Vega shows how much the premium will change when volatility (IV) changes.

High IV = costly options
Low IV = cheap options

Rho (Interest Rate Sensitivity)

Rho shows impact of interest rate changes. Not very important for short-term index traders.


2. What Is Premium in Options?

The premium is the price you pay to buy an option or receive when you sell an option.

How Option Premium Is Calculated

Premium is influenced by:

  • Spot Price (Nifty/Bank Nifty current level)
  • Strike Price
  • Time to Expiry (More days = higher premium)
  • Volatility (IV)
  • Interest Rate
  • Demand & Supply

Intrinsic Value + Time Value

Premium = Intrinsic Value + Time Value

Example:
Nifty spot: 22,000
Call strike: 21,900 (ITM)

Intrinsic Value = 22,000 – 21,900 = 100
If premium is Rs 150, then Time Value = 150 – 100 = 50


3. ITM, ATM & OTM Options (With Nifty & Bank Nifty Examples)

ATM (At The Money)

Strike price closest to current market price.

Example: Nifty 22,000 → ATM: 22,000 CE/PE

ITM (In The Money)

  • Call: Strike below spot price
  • Put: Strike above spot price

Example: Nifty 22,000 → ITM Calls: 21,900 / 21,800

OTM (Out of The Money)

  • Call: Strike above spot price
  • Put: Strike below spot price

Example: Nifty 22,000 → OTM Calls: 22,100 / 22,200

Bank Nifty Example

Bank Nifty Spot: 49,500

  • ATM: 49,500 CE/PE
  • ITM Calls: 49,400 / 49,300
  • OTM Calls: 49,600 / 49,700

4. What Is Strike Price? How to Select the Right Strike Price

A strike price is the price at which you can buy or sell the index or stock using your option contract.

How to Select Strike Price for Intraday Trading

  • For Quick Scalping: Use ATM or slightly ITM for fast movement.
  • For Trending Market: Choose OTM options with higher Delta movement.
  • For Option Selling: Choose OTM strikes with low IV and high Theta decay.

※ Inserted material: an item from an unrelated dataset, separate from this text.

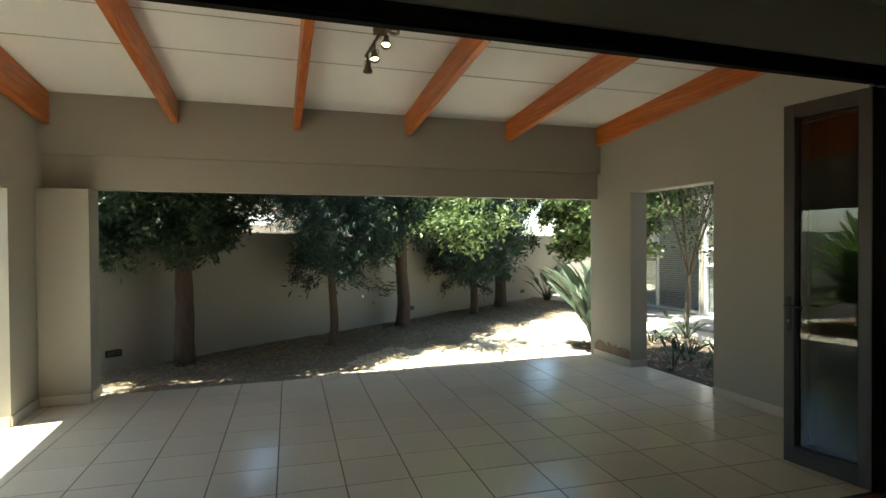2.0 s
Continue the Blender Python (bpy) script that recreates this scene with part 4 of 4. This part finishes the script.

Safe Strike Selection for Beginners

  • Prefer ATM for balanced movement.
  • Pick strikes nearest to major support/resistance.
  • Avoid very far OTM options – they lose value quickly.

Example (Nifty)

If Nifty is at 22,000 and rising:

  • Best for buyers: 22,000 CE (ATM) or 21,900 CE (ITM)
  • Best for sellers: 22,400 CE or 22,500 CE

Final Summary

  • Greeks help traders understand movement, volatility and time decay.
  • Premium = intrinsic value + time value.
  • ITM, ATM, OTM classify strikes based on Nifty/Bank Nifty spot price.
  • Strike Selection depends on trend, risk and time horizon.